People can say and do hurtful things. We are human, reactive, scared. When Henry was young, I used to feel hives come on frequently. I would work hard to shelter the kids from such comments, but you can only push a stroller so fast or move so far away in an elevator. I used to want to silkscreen a shirt for him when he was little that would read: "If you're going to stare, please smile." simply to snap onlookers back into reality. 

I stopped taking the kids out as much. What you don't hear can't hurt you, right? 
This included playgrounds, parks, malls, even grocery stores...well, some grocery stores. It's hard to admit that our 'reception' was far gentler at more expensive stores, but it's true. Are those who spend more money on groceries also: kinder, better mannered, more educated? Or are they more self-involved, avoidant, afraid? At the end of the day, it didn't matter. I was willing to spend extra money for less bullshit. I would make the same choice today.

I spotted a perfect seat in the center of the back row of the theater. I know, I really need full-time glasses, but I don't like wearing frames, so the back row it is. Plus, it's typically an empty row, save the other lone weirdo like me. And low and behold, there appeared to be one such weirdo, a woman, a little younger than me. 'Right on, Sister!' I thought, as I pulled off my jacket. A second later, her significant other joined her with sodas and candy in hand. That's cool, I wanted to kick it with Henry, anyhow :)

I wasn't planning on seeing "Joker". I imagined it would be too violent for me. I went with Henry to almost every movie, except when they felt too scary. Luckily, for these must-sees, Henry could go with his step-dad(ish), Alan. I guess after Henry dying, I figured I most likely wouldn't see certain types of movies ever again. But then yesterday, while visiting with my daughter Bella up in Portland, she urged me to go. She said it felt like Henry was there with her (or something like this), and she was right. He was right there, sitting next to me. Holy shit, I think he might've taken the first handful of popcorn! (big smile). 

And maybe that's enough for this entry. Maybe I'll keep the rest of the movie and time with Henry to myself. I will say one final thing about the movie, though. Joaquin Phoenix's performance made me oddly proud to be human. The level of beauty, vulnerability, love, hurt, and straight up GRACE that he brought to his character knocked me on my ass. I left this movie, Phoenix's performance, realizing that I finally understood just what Henry saw in "Joker". He saw a Hero who was tired of excusing the behavior of assholes. He saw a man who decided it wasn't okay to be treated poorly because of how he looked, talked, moved through this world. My beautiful sweet boy saw himself. And for this, I am so fucking grateful. My little man wasn't here long, but he was aware and awake long enough to understand that humans could do a hell of a lot better than we are currently doing. We could be kinder, more accepting, more tolerant, less judgmental...we could all be our 'better' selves. Something to work towards, anyhow.
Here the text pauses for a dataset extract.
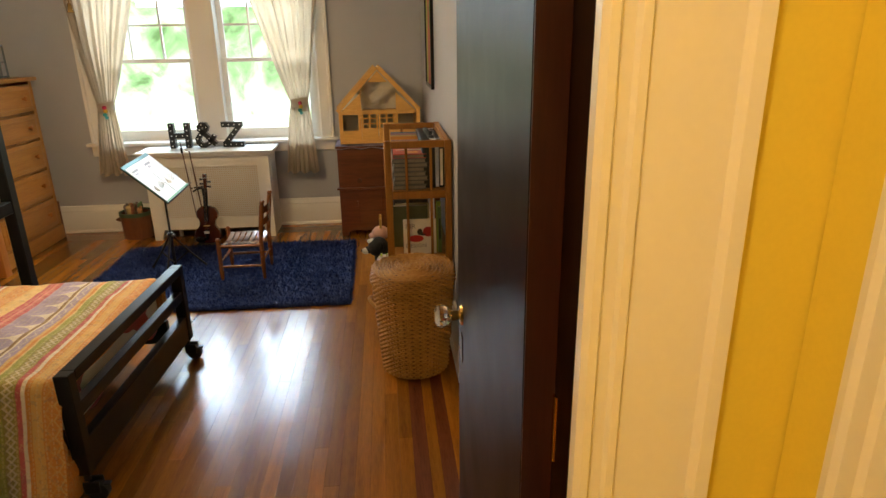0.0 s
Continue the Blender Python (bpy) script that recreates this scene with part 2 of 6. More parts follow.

**p.s. I left the theater a bit stunned. My entire body felt charged, dizzy, off. I walked to the little parking garage that I've known my entire life, and spent about 15 solid minutes looking for my car. With an alarm on my fob. In the daylight, and with tons of exposed sunlight. THAT'S how much this move affected me. I walked by two women chatting in front of their car, THREE times before seeing my own car. I almost said something like, "In case you're wondering, my son recently died and I just saw his favorite anti-hero movie, and it completely fucked me up and I can't remember AT ALL where I parked my car!" But I felt too fucked up to say anything. Instead, I slid into the driver's seat and forced myself to breathe deeply and pause. I started the ignition, and drove home.